A MAN suspected of killing nine people at a historic African-American church in South Carolina has been arrested.
An intense manhunt was launched for a young white man who joined a prayer meeting and then opened fire inside the church.
Charleston Police identified him as Dylann Roof, 21, of Lexington, South Carolina.
“This is a very dangerous individual,” Police Chief Greg Mullen said.
The gunman stayed for nearly an hour at the prayer meeting on Wednesday night before shooting the victims - six females and three males, Mr Mullen said.
The Emanuel AME Church’s pastor, state Sen Clementa Pinckney, was among those killed, state legislator Todd Rutherford said.
Sen Pinckney, 41, was a married father of two who was elected to the state House of Representatives at 23, making him the youngest member of the House at the time.
“He never had anything bad to say about anybody, even when I thought he should,” Mr Rutherford said.
“He was always out doing work either for his parishioners or his constituents. He touched everybody.”
This shooting “should be a warning to us all that we do have a problem in our society,” said state Rep Wendell Gilliard, a Democrat whose district includes the church.
“We need action. There’s a race problem in our country. There’s a gun problem in our country. We need to act on them quickly.”
Mr Mullen said names would be released once families have been notified.

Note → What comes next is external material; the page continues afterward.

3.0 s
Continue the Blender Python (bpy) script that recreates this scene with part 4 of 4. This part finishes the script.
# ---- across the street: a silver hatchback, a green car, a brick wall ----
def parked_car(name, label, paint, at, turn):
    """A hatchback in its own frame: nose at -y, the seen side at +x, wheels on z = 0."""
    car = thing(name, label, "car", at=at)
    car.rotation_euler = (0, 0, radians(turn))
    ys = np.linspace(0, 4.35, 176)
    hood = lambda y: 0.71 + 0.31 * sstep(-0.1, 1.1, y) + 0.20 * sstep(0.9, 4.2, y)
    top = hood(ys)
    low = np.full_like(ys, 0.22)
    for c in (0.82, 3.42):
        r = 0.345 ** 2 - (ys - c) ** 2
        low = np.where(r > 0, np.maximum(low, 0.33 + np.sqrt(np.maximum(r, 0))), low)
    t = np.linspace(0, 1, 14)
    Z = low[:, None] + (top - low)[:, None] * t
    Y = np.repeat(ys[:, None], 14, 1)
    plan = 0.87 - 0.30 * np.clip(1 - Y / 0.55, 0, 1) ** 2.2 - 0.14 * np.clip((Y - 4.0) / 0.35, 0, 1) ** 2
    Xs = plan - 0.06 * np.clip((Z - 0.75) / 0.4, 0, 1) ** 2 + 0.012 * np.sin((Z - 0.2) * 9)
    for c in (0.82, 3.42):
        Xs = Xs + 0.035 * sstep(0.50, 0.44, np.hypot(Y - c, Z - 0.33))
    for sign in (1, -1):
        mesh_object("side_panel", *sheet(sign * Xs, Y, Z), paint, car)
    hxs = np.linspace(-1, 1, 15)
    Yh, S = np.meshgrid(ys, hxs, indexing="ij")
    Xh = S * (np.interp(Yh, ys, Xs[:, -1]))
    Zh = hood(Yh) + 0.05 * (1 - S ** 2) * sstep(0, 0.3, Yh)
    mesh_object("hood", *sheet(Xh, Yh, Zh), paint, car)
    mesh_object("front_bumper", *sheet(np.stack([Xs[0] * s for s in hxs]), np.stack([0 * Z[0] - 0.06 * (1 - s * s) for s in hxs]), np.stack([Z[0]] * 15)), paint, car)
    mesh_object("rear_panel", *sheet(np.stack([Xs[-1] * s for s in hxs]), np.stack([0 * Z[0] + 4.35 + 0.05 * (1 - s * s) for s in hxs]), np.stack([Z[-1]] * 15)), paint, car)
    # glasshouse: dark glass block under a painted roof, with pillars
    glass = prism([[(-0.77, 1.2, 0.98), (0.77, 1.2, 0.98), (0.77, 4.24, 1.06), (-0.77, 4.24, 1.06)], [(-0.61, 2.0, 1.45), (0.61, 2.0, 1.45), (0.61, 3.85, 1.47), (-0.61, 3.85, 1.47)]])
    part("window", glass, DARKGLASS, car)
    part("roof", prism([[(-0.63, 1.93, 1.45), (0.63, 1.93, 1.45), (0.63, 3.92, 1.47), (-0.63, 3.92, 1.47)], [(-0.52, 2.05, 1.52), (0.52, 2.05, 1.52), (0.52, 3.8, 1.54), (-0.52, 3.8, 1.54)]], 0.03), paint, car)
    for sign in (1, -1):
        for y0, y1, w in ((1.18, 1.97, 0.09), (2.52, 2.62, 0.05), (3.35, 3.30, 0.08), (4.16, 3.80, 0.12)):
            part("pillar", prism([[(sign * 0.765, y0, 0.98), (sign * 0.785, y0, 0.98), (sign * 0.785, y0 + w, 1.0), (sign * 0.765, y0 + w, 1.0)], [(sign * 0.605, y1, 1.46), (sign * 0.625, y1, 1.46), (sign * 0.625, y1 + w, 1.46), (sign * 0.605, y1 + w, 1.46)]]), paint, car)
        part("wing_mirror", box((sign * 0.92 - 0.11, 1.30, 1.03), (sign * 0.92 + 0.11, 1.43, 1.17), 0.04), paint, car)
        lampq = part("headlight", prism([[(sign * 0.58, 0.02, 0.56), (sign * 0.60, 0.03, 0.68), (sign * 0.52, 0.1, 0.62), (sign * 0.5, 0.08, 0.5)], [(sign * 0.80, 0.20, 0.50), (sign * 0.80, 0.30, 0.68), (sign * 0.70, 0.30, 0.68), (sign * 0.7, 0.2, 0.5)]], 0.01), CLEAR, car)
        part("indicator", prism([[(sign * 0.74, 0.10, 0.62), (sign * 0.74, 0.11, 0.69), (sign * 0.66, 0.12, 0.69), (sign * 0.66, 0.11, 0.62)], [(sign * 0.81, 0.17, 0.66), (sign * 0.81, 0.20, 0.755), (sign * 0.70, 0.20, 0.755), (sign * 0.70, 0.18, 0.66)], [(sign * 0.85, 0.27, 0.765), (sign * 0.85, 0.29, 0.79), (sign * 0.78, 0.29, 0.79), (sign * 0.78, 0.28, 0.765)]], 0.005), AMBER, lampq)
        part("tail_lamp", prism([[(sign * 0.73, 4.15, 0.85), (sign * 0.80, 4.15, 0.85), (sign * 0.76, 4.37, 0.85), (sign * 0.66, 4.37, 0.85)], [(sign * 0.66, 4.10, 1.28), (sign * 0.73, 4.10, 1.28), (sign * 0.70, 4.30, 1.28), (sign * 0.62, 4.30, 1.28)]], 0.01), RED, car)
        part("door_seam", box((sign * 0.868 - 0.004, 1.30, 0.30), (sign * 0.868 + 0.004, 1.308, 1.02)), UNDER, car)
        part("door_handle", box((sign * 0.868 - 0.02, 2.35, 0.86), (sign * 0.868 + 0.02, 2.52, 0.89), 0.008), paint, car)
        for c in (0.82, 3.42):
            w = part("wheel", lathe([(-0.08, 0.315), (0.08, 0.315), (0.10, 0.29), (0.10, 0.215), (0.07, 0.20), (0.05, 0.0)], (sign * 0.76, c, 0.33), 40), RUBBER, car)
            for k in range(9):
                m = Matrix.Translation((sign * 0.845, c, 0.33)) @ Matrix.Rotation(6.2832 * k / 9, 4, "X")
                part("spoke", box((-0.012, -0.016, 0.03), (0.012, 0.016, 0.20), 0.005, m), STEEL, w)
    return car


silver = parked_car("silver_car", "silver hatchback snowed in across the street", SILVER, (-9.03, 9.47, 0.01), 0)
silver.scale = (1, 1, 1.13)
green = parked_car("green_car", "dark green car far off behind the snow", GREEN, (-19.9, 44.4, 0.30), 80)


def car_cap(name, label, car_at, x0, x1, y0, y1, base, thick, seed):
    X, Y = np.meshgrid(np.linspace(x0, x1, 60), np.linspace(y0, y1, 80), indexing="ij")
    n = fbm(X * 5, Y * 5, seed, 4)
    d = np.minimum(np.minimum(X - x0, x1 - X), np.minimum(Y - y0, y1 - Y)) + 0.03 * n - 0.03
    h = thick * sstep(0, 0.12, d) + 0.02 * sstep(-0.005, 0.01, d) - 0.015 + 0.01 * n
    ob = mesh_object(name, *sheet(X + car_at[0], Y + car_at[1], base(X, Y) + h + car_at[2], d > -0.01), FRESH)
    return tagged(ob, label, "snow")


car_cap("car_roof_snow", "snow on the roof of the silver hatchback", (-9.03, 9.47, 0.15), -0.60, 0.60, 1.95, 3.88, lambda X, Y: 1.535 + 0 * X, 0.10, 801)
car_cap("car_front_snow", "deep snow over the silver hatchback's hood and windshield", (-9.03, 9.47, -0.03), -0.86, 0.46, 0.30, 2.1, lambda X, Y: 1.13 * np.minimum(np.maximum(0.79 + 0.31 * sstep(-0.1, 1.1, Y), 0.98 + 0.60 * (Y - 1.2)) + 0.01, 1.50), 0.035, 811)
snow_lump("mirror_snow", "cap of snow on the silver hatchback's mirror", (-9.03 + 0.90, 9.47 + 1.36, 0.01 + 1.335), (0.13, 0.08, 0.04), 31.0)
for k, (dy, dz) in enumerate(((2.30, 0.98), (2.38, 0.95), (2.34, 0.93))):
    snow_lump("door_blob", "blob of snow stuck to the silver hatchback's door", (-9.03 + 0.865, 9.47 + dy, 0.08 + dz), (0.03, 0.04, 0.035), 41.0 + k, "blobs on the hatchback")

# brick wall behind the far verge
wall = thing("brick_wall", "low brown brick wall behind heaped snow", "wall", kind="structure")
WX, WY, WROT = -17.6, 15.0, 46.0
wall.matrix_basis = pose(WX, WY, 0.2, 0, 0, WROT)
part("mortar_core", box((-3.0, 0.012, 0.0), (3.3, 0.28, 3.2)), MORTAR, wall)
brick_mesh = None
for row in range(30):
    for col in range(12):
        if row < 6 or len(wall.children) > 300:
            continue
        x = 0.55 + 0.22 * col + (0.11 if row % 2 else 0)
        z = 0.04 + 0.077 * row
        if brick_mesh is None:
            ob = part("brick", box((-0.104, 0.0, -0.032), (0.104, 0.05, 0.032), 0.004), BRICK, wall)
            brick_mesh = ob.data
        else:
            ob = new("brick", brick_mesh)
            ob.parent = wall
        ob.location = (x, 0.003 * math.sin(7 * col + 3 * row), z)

The suspect was described as a white man in his early 20s.
The FBI is involved, and a Justice Department spokesman said federal officials were opening a hate crime investigation.

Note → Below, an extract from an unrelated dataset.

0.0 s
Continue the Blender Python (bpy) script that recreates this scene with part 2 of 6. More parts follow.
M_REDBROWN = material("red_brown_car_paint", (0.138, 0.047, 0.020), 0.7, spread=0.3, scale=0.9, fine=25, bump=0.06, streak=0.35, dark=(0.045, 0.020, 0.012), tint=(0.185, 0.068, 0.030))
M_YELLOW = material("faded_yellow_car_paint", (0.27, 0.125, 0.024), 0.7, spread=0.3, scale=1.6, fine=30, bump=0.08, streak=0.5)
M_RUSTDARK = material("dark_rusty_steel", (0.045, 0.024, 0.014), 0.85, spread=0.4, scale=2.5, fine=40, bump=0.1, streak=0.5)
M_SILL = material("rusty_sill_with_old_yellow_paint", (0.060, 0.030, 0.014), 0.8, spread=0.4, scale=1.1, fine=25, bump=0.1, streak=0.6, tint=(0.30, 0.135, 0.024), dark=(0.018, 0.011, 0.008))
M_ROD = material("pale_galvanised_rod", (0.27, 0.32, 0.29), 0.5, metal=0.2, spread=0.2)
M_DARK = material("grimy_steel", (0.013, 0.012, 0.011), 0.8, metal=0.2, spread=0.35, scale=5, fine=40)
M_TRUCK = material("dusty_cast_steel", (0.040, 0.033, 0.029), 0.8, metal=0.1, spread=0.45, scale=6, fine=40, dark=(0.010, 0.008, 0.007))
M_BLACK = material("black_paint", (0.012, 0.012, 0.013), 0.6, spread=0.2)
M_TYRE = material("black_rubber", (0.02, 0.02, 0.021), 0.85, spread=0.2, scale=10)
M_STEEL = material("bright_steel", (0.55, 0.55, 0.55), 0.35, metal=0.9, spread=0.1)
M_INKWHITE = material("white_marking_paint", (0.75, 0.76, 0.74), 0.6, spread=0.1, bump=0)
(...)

Mr Mullen said he had no reason to think the suspect has left the Charleston area, but was distributing information about him and the vehicle around the country.
Charleston Mayor Joseph P Riley Jr called the shooting “an unfathomable and unspeakable act by somebody filled with hate and with a deranged mind”.
“Of all cities, in Charleston, to have a horrible hateful person go into the church and kill people there to pray and worship with each other is something that is beyond any comprehension and is not explained,” Mr Riley said.
“We are going to put our arms around that church and that church family.”
A few bouquets of flowers tied to a police barricade formed a small but growing memorial on Thursday morning a block away from the church.
The attack came two months after the fatal shooting of an unarmed black man, Walter Scott, by a white police officer in neighbouring North Charleston that sparked major protests and highlighted racial tensions in the area.
The officer has been charged with murder, and the shooting prompted South Carolina lawmakers to push through a bill helping all police agencies in the state get body cameras. Sen Pinckney was a sponsor of that bill.
The Emmanuel AME church is an historic African-American church that traces its roots to 1816, when several churches split from Charleston’s Methodist Episcopal church.
One of its founders, Denmark Vesey, tried to organise a slave revolt in 1822. He was caught, and white landowners had his church burned in revenge. Parishioners worshipped underground until after the Civil War.